[STATED EXERCISE]: Leaving out the pictures, retype all the material exactly.

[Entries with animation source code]
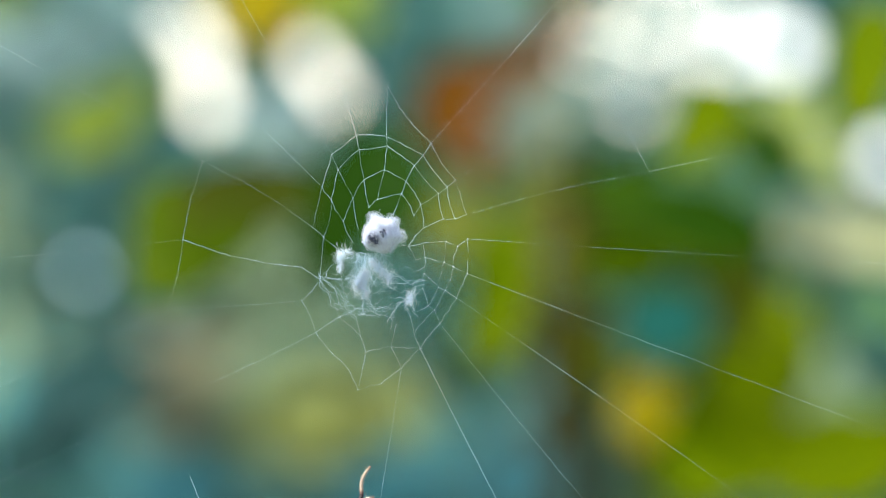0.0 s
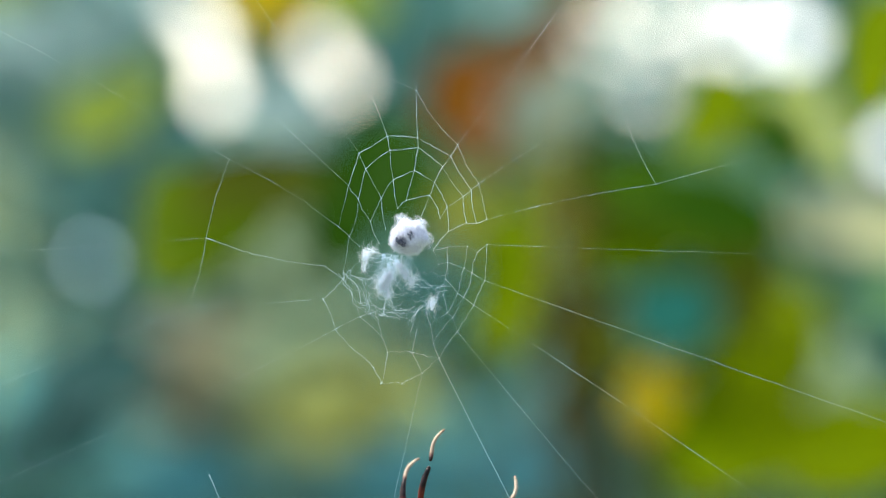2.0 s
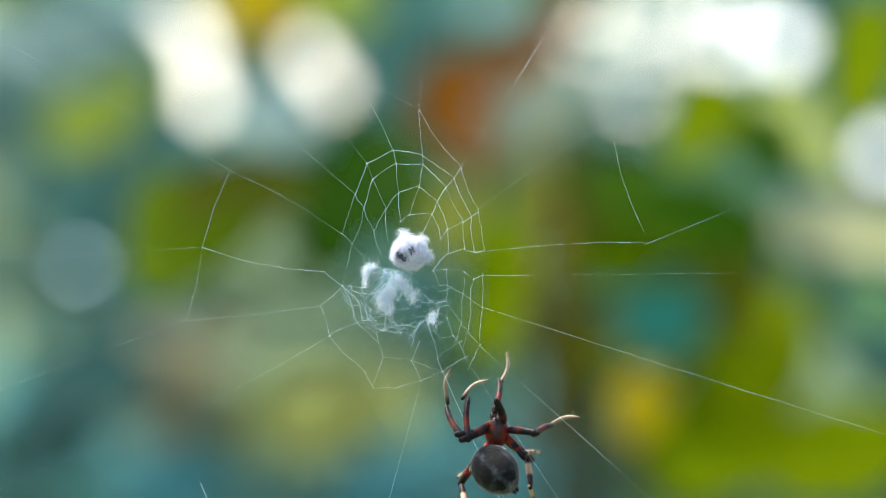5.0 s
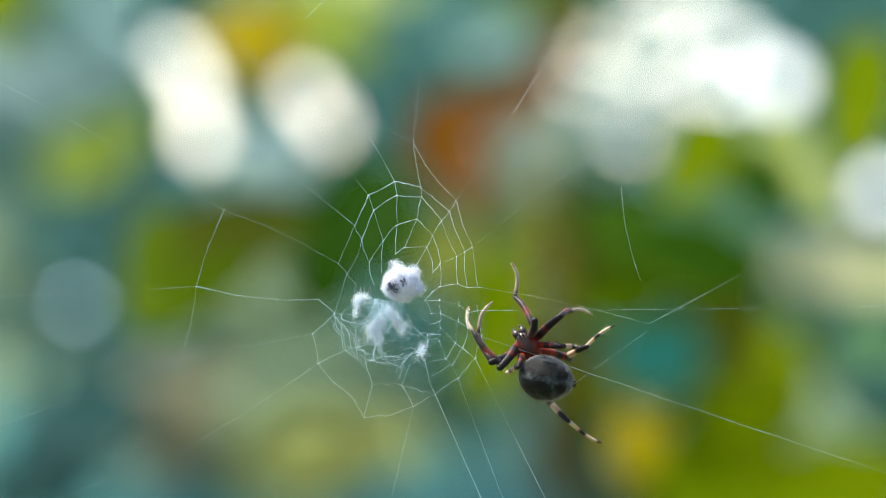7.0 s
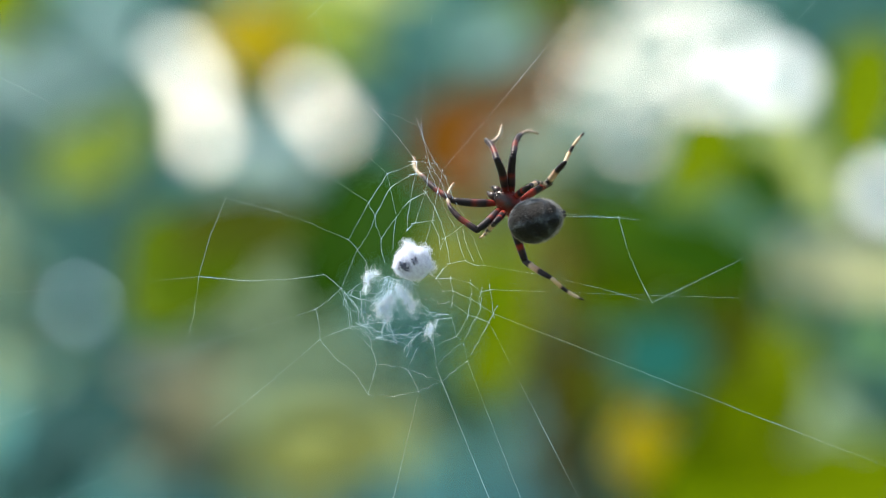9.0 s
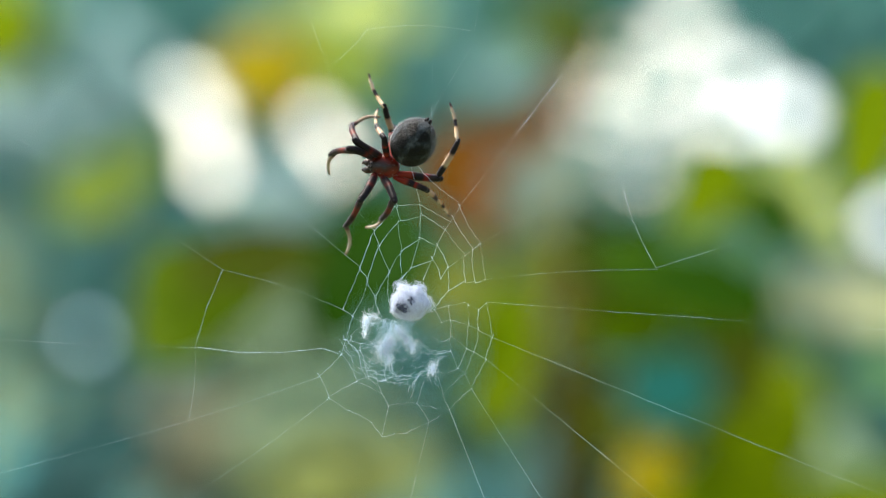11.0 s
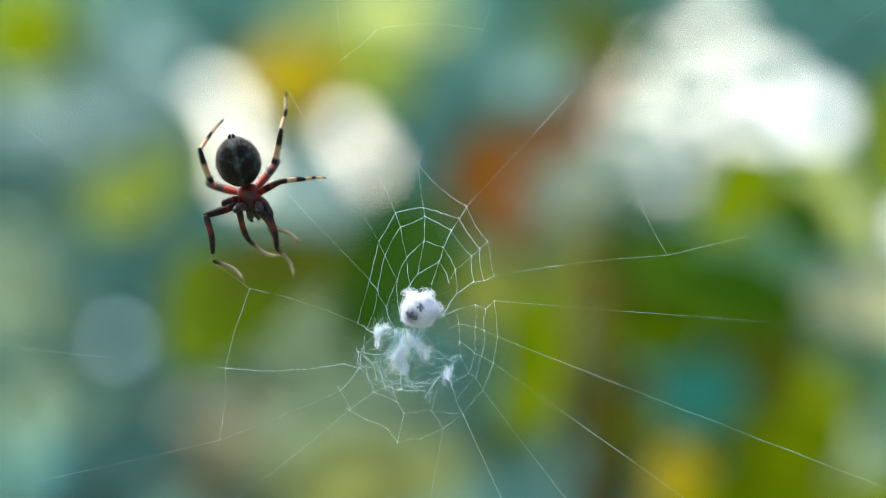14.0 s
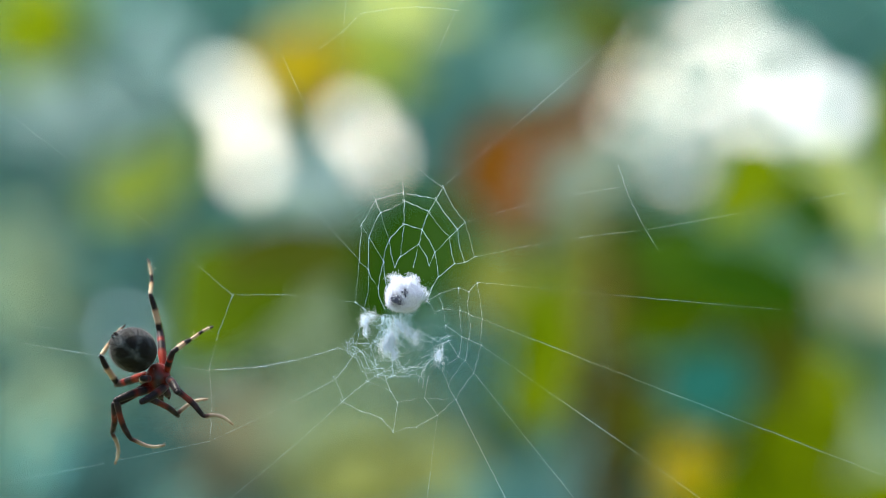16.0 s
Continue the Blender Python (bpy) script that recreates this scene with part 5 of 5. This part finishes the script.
def spider_rows():
    whole, belly_rows, line_rows = [], [], []
    leg_rows = {k: ([], [], []) for k in LEGS}
    for t, (x, z, heading), (bx, bz, tail, lean), legs in STEPS:
        h = radians(heading)
        ahead, back = Vector((math.cos(h), 0, math.sin(h))), Vector((0, -1, 0))
        m = Matrix.Translation(world_at(x, z, BODY_DEPTH)) @ Matrix((ahead, back.cross(ahead), back)).transposed().to_4x4()
        whole.append((t, m))
        inv = m.inverted()
        a, le = radians(tail), radians(min(lean, 55))
        along = Vector((math.cos(a) * math.cos(le), -math.sin(le), math.sin(a) * math.cos(le)))
        top = (back - along * back.dot(along)).normalized()
        belly_rows.append((t, inv @ Matrix.Translation(world_at(bx, bz, BELLY_DEPTH)) @ Matrix((along, top.cross(along), top)).transposed().to_4x4()))
        tail_end = world_at(bx, bz, BELLY_DEPTH) + along * 0.0047
        when = min(PLACED, key=lambda w: abs(w - t))
        held = web.location + PLACED[when]["c_knot" if t < 10 else "z0"]
        way = held - tail_end if t > 6 else Vector((-0.2, 0, -1))
        if 6 < t < 8.7:
            way = Vector((0.81, 0, 0.58))
        if t > 13.7:
            turn = radians(float(np.interp(t, (14, 14.5, 15, 16), (95, 140, 160, 172))))
            way = Vector((math.cos(turn), 0, math.sin(turn)))
        line_rows.append((t, frame_along(tail_end, way, (0, 1, 0))))
        for k, joints in legs.items():
            n, s = int(k[1]), (1 if k[0] == "L" else -1)
            hip = m @ Vector(((3.3, 2.3, 1.5, 0.8)[n - 1] / 1000, s * (1.15, 1.45, 1.4, 1.1)[n - 1] / 1000, -0.0003))
            y = (hip.y - 0.33) * 1000
            here = hip
            for i, seg in enumerate(("femur", "tibia", "metatarsus")):
                there = Vector((joints[2 * i], y, joints[2 * i + 1]))
                flat = math.hypot(there.x / 1000 - here.x, 1.5 + there.z / 1000 - here.z) * 1000
                deep = math.sqrt(max(SEGMENTS[seg][n - 1] ** 2 - flat ** 2, 0))
                y += min(deep, 4.5) * ((1, -1, 0.3) if n == 4 else (-1, 1, 0.6))[i]
                goal = world_at(there.x, there.z, y)
                root = here
                if i == 0 and (goal - here).length > SEGMENTS[seg][n - 1] / 1000:
                    root = goal - (goal - here).normalized() * SEGMENTS[seg][n - 1] / 1000
                leg_rows[k][i].append((t, inv @ frame_along(root, goal - here, (0, -1, 0.02))))
                here = goal
    for rows in (whole, belly_rows, *(r for l in leg_rows.values() for r in l)):
        if rows[-1][0] < 16:
            rows.append((16, rows[-1][1]))
    return whole, belly_rows, leg_rows, line_rows


def motions():
    hub_rows, tangle_rows = [], []
    for t, shift in sorted(SWAYS.items()):
        field = field_at(shift)
        hub = np.array(NODES["hub"])
        a, b, c = field(hub)[0] + hub, field(hub + (0, -9.0))[0] + hub + (0, -9.0), field(hub + (6, 3))[0] - field(hub + (-6, 3))[0] + (12, 0)
        spin = 0.5 * math.degrees(math.atan2(c[1], c[0]))
        hang = math.degrees(math.atan2(b[0] - a[0], a[1] - b[1]))
        hub_rows.append((t, Matrix.Translation(world_at(a[0], a[1], -0.4)) @ pose(0, 0, 0, 0, -spin, 0)))
        tangle_rows.append((t, Matrix.Translation(world_at(a[0], a[1], 0.2)) @ pose(0, 0, 0, 0, -hang, 0)))
    walk(prey, hub_rows)
    walk(tangle, tangle_rows)
    for ob, a, b, length in THREADS:
        rows = []
        for t, p in sorted(PLACED.items()):
            slack = 0.0 if b.endswith("far") else 0.5 * ((p[b] - p[a]).length - length)
            rows.append((t, frame_along(p[a] + (p[b] - p[a]).normalized() * slack, p[b] - p[a], (0, 1, 0))))
        walk(ob, rows)
    whole, belly_rows, leg_rows, line_rows = spider_rows()
    walk(dragline, line_rows)
    walk(spider, whole)
    walk(abdomen, belly_rows)
    for k, rows in leg_rows.items():
        for ob, r in zip(LEGS[k], rows):
            walk(ob, r)


motions()
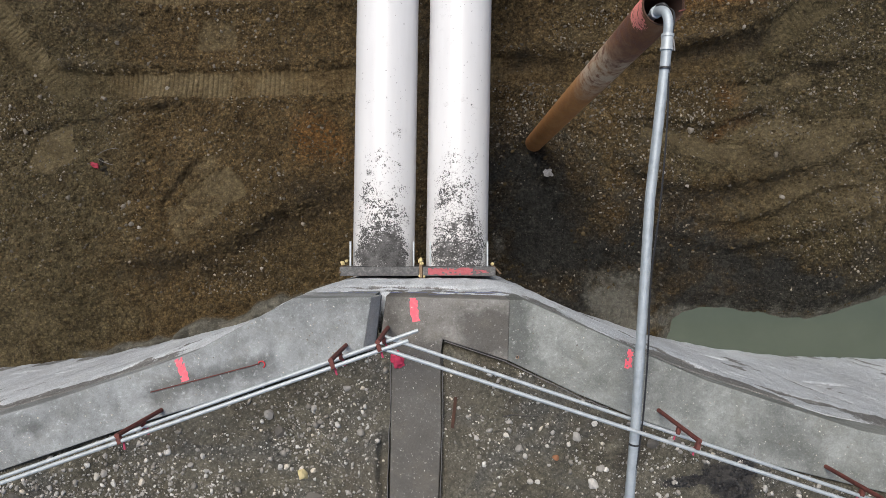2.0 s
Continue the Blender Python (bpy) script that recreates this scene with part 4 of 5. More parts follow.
# ---- delivery pipe ----
pipe = thing("delivery_pipe", "grey galvanised pump delivery pipe laid over the railing", "pipe")
LINE = [Vector((2.26, 3.37, 7.15)), Vector((2.06, -0.30, 6.87)), Vector((1.945, -2.30, 6.72)), Vector((1.72, -6.2, 6.30))]
part("pipe", tube_path(bmesh.new(), [LINE[0], (2.248, 3.11, 7.12), (2.16, 1.94, 6.99), LINE[1], LINE[2]], 0.047, 24), M_ALU, pipe, smooth=True)
part("pipe", tube_path(bmesh.new(), LINE[2:], 0.048, 24), M_ALU, pipe, smooth=True)

# couplings, elbow and cable of the delivery pipe
ELBOW = bend([(2.245, 3.72, 6.3), (2.235, 3.71, 6.82), (2.225, 3.685, 7.01), (2.245, 3.63, 7.13), (2.262, 3.53, 7.17), (2.262, 3.38, 7.152)], 6)
elbow = part("elbow", tube_path(bmesh.new(), ELBOW, 0.043, 20), M_ALU, pipe, "grey pipe elbow out of the casing", True)
part("clamp", cyl(bmesh.new(), (2.228, 3.70, 6.93), (2.225, 3.688, 6.99), 0.058, 20), M_GALV, elbow)
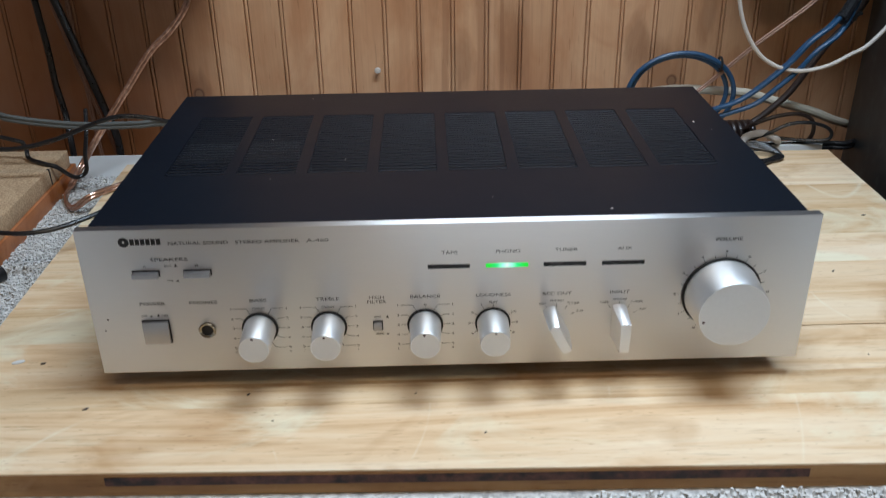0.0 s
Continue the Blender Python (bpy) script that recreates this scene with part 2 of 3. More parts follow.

[SOLUTION FOR THIS PROBLEM]:
0.0 s
2.0 s
5.0 s
7.0 s
9.0 s
11.0 s
14.0 s
16.0 s
Continue the Blender Python (bpy) script that recreates this scene with part 5 of 5. This part finishes the script.
def spider_rows():
    whole, belly_rows, line_rows = [], [], []
    leg_rows = {k: ([], [], []) for k in LEGS}
    for t, (x, z, heading), (bx, bz, tail, lean), legs in STEPS:
        h = radians(heading)
        ahead, back = Vector((math.cos(h), 0, math.sin(h))), Vector((0, -1, 0))
        m = Matrix.Translation(world_at(x, z, BODY_DEPTH)) @ Matrix((ahead, back.cross(ahead), back)).transposed().to_4x4()
        whole.append((t, m))
        inv = m.inverted()
        a, le = radians(tail), radians(min(lean, 55))
        along = Vector((math.cos(a) * math.cos(le), -math.sin(le), math.sin(a) * math.cos(le)))
        top = (back - along * back.dot(along)).normalized()
        belly_rows.append((t, inv @ Matrix.Translation(world_at(bx, bz, BELLY_DEPTH)) @ Matrix((along, top.cross(along), top)).transposed().to_4x4()))
        tail_end = world_at(bx, bz, BELLY_DEPTH) + along * 0.0047
        when = min(PLACED, key=lambda w: abs(w - t))
        held = web.location + PLACED[when]["c_knot" if t < 10 else "z0"]
        way = held - tail_end if t > 6 else Vector((-0.2, 0, -1))
        if 6 < t < 8.7:
            way = Vector((0.81, 0, 0.58))
        if t > 13.7:
            turn = radians(float(np.interp(t, (14, 14.5, 15, 16), (95, 140, 160, 172))))
            way = Vector((math.cos(turn), 0, math.sin(turn)))
        line_rows.append((t, frame_along(tail_end, way, (0, 1, 0))))
        for k, joints in legs.items():
            n, s = int(k[1]), (1 if k[0] == "L" else -1)
            hip = m @ Vector(((3.3, 2.3, 1.5, 0.8)[n - 1] / 1000, s * (1.15, 1.45, 1.4, 1.1)[n - 1] / 1000, -0.0003))
            y = (hip.y - 0.33) * 1000
            here = hip
            for i, seg in enumerate(("femur", "tibia", "metatarsus")):
                there = Vector((joints[2 * i], y, joints[2 * i + 1]))
                flat = math.hypot(there.x / 1000 - here.x, 1.5 + there.z / 1000 - here.z) * 1000
                deep = math.sqrt(max(SEGMENTS[seg][n - 1] ** 2 - flat ** 2, 0))
                y += min(deep, 4.5) * ((1, -1, 0.3) if n == 4 else (-1, 1, 0.6))[i]
                goal = world_at(there.x, there.z, y)
                root = here
                if i == 0 and (goal - here).length > SEGMENTS[seg][n - 1] / 1000:
                    root = goal - (goal - here).normalized() * SEGMENTS[seg][n - 1] / 1000
                leg_rows[k][i].append((t, inv @ frame_along(root, goal - here, (0, -1, 0.02))))
                here = goal
    for rows in (whole, belly_rows, *(r for l in leg_rows.values() for r in l)):
        if rows[-1][0] < 16:
            rows.append((16, rows[-1][1]))
    return whole, belly_rows, leg_rows, line_rows


def motions():
    hub_rows, tangle_rows = [], []
    for t, shift in sorted(SWAYS.items()):
        field = field_at(shift)
        hub = np.array(NODES["hub"])
        a, b, c = field(hub)[0] + hub, field(hub + (0, -9.0))[0] + hub + (0, -9.0), field(hub + (6, 3))[0] - field(hub + (-6, 3))[0] + (12, 0)
        spin = 0.5 * math.degrees(math.atan2(c[1], c[0]))
        hang = math.degrees(math.atan2(b[0] - a[0], a[1] - b[1]))
        hub_rows.append((t, Matrix.Translation(world_at(a[0], a[1], -0.4)) @ pose(0, 0, 0, 0, -spin, 0)))
        tangle_rows.append((t, Matrix.Translation(world_at(a[0], a[1], 0.2)) @ pose(0, 0, 0, 0, -hang, 0)))
    walk(prey, hub_rows)
    walk(tangle, tangle_rows)
    for ob, a, b, length in THREADS:
        rows = []
        for t, p in sorted(PLACED.items()):
            slack = 0.0 if b.endswith("far") else 0.5 * ((p[b] - p[a]).length - length)
            rows.append((t, frame_along(p[a] + (p[b] - p[a]).normalized() * slack, p[b] - p[a], (0, 1, 0))))
        walk(ob, rows)
    whole, belly_rows, leg_rows, line_rows = spider_rows()
    walk(dragline, line_rows)
    walk(spider, whole)
    walk(abdomen, belly_rows)
    for k, rows in leg_rows.items():
        for ob, r in zip(LEGS[k], rows):
            walk(ob, r)


motions()
2.0 s
Continue the Blender Python (bpy) script that recreates this scene with part 4 of 5. More parts follow.
# ---- delivery pipe ----
pipe = thing("delivery_pipe", "grey galvanised pump delivery pipe laid over the railing", "pipe")
LINE = [Vector((2.26, 3.37, 7.15)), Vector((2.06, -0.30, 6.87)), Vector((1.945, -2.30, 6.72)), Vector((1.72, -6.2, 6.30))]
part("pipe", tube_path(bmesh.new(), [LINE[0], (2.248, 3.11, 7.12), (2.16, 1.94, 6.99), LINE[1], LINE[2]], 0.047, 24), M_ALU, pipe, smooth=True)
part("pipe", tube_path(bmesh.new(), LINE[2:], 0.048, 24), M_ALU, pipe, smooth=True)

# couplings, elbow and cable of the delivery pipe
ELBOW = bend([(2.245, 3.72, 6.3), (2.235, 3.71, 6.82), (2.225, 3.685, 7.01), (2.245, 3.63, 7.13), (2.262, 3.53, 7.17), (2.262, 3.38, 7.152)], 6)
elbow = part("elbow", tube_path(bmesh.new(), ELBOW, 0.043, 20), M_ALU, pipe, "grey pipe elbow out of the casing", True)
part("clamp", cyl(bmesh.new(), (2.228, 3.70, 6.93), (2.225, 3.688, 6.99), 0.058, 20), M_GALV, elbow)
0.0 s
Continue the Blender Python (bpy) script that recreates this scene with part 2 of 3. More parts follow.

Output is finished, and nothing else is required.